3. The core data model already reflects real domain understanding
A technically strong MVP usually has a data model that fits the core business domain rather than a tangle of convenience tables. You see clean entity boundaries, sensible indexing, and schemas that avoid storing unstructured blobs for critical workflows. If your schema can evolve without rewriting half the product, investors underestimate your leverage. Strong data modeling early reduces the cost of every future feature because it avoids the silent entropy that destroys velocity as teams grow.
4. Your deployment pipeline is boring, fast, and repeatable
Investors rarely look at CI or deployment pipelines, but engineers know these workflows determine how fast the team can deliver. A strong MVP has a simple, predictable pathway from commit to production. If you have automated tests that catch obvious regressions, a build pipeline that finishes in minutes, and a deployment mechanism that supports safe rollbacks, your engineering maturity is already ahead of many Series A teams. Velocity comes from reliable tooling, not just from raw coding speed.

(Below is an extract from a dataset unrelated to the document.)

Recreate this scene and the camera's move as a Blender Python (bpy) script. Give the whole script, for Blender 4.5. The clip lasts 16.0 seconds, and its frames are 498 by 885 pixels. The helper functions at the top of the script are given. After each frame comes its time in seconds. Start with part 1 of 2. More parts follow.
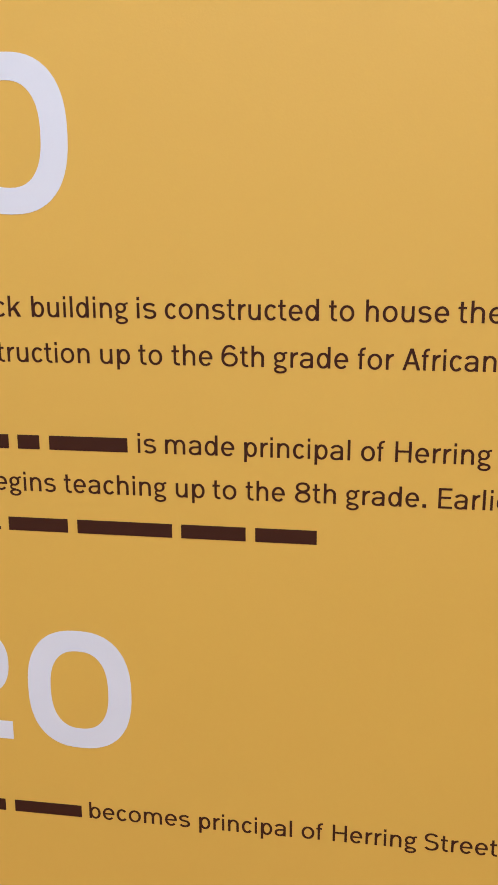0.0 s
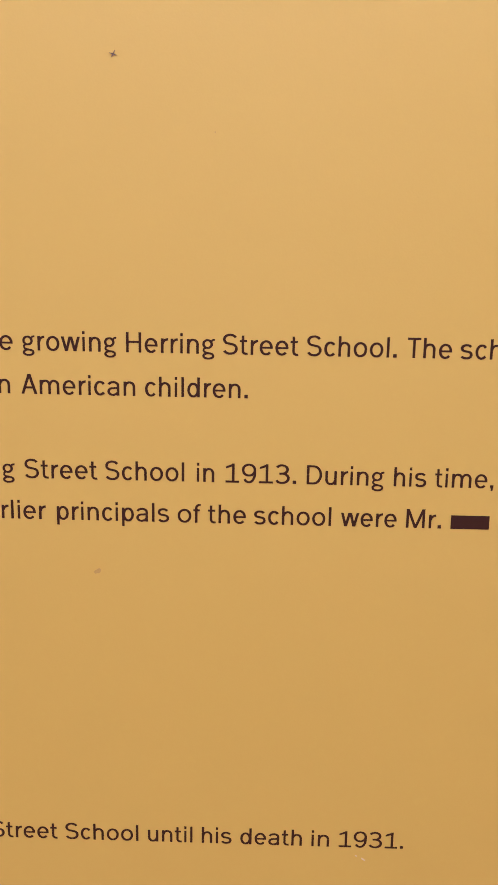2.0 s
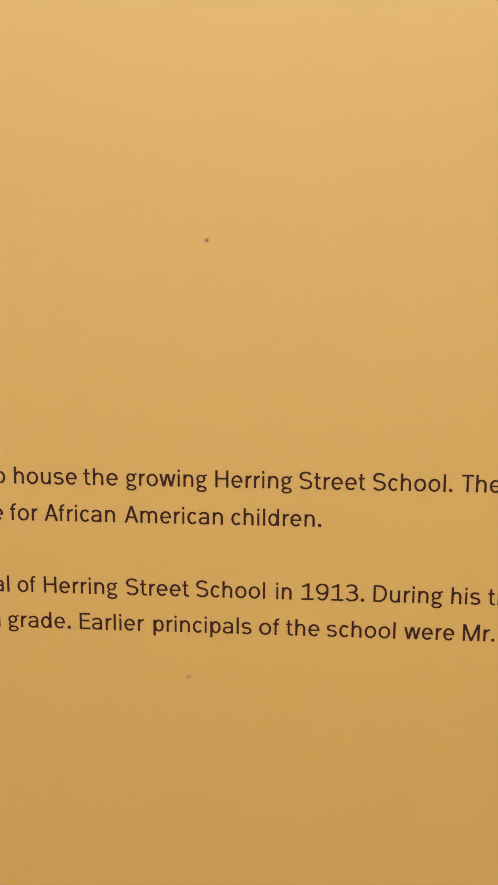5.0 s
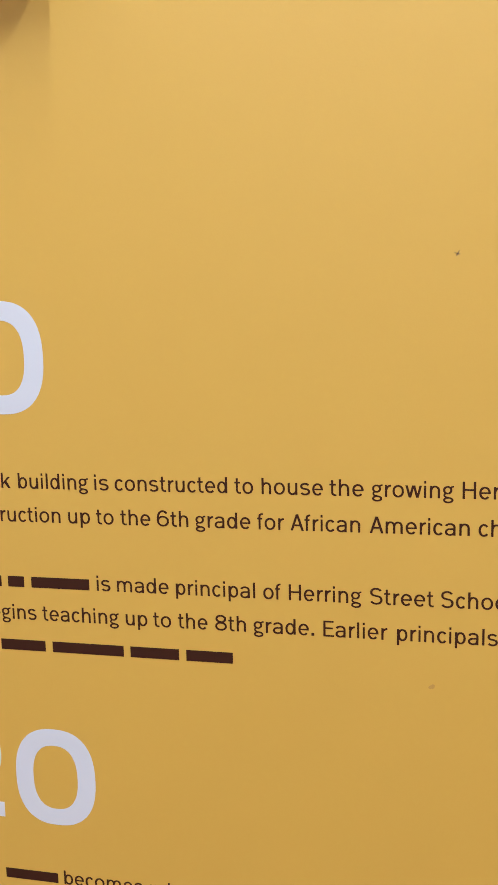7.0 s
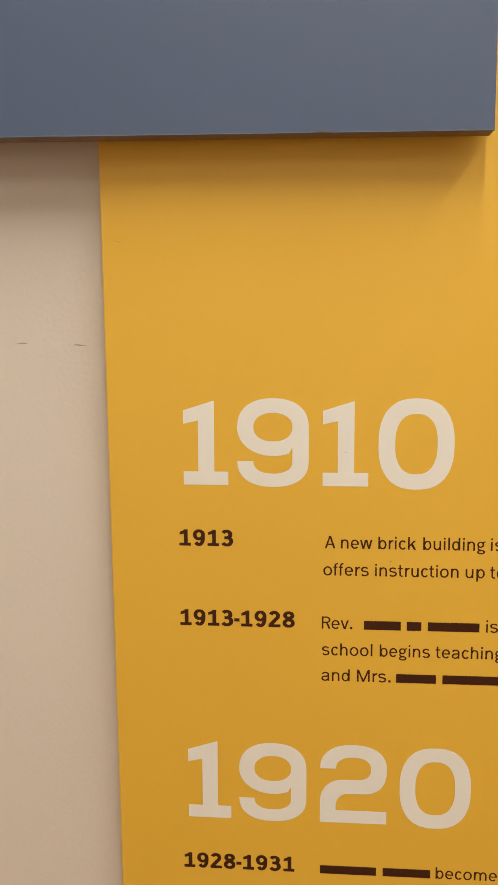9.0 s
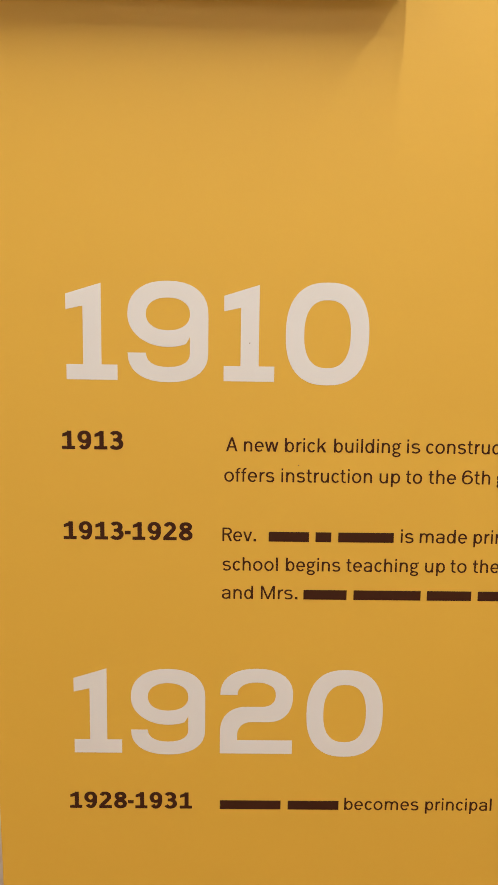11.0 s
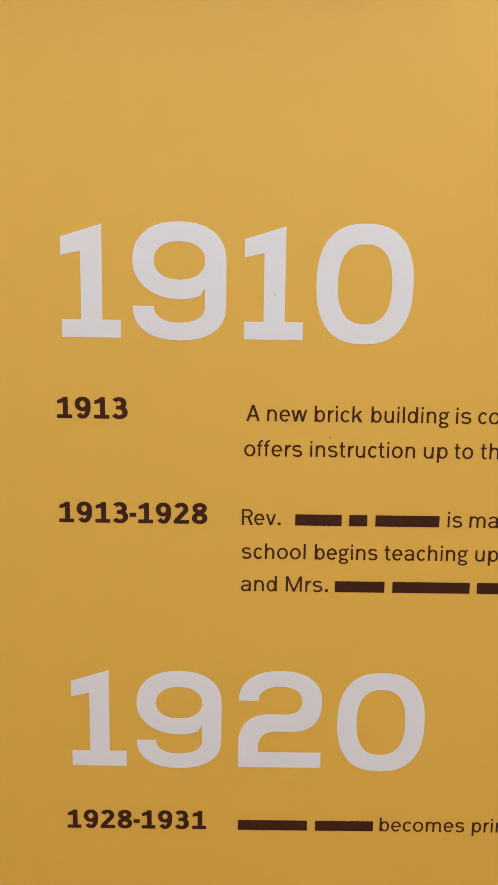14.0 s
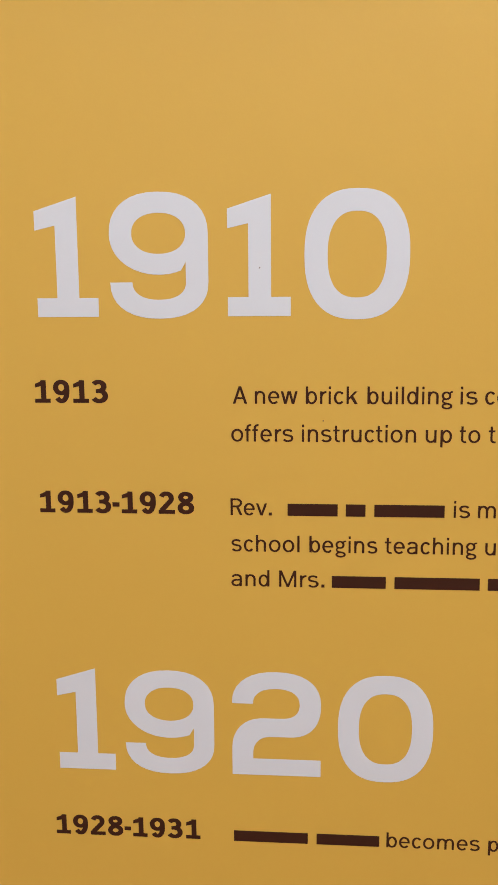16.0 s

5. You can articulate the system’s limits with numbers, not vibes
The strongest signal is when a founder can explain load ceilings, cost boundaries, and failure modes with concrete estimates. If you know that writes saturate around a certain QPS, that your current instance type supports another 3x traffic before hitting CPU limits, or that your cache eviction patterns degrade after a specific access distribution, you are operating with a level of system awareness most MVP teams never reach. That clarity turns architecture discussions from guesswork into risk management and shows that scaling is a planned evolution, not a looming rewrite.
Closing
A technically strong MVP rarely looks flashy. The UI may be bare, workflows may be linear, and the roadmap may still feel experimental. The strength hides in reliability, observability, data integrity, and the ability to change direction without imploding the system. When these foundations are present, investors often underestimate how far the product can scale before major architectural rework is needed. The leverage is already there. It just needs time to compound.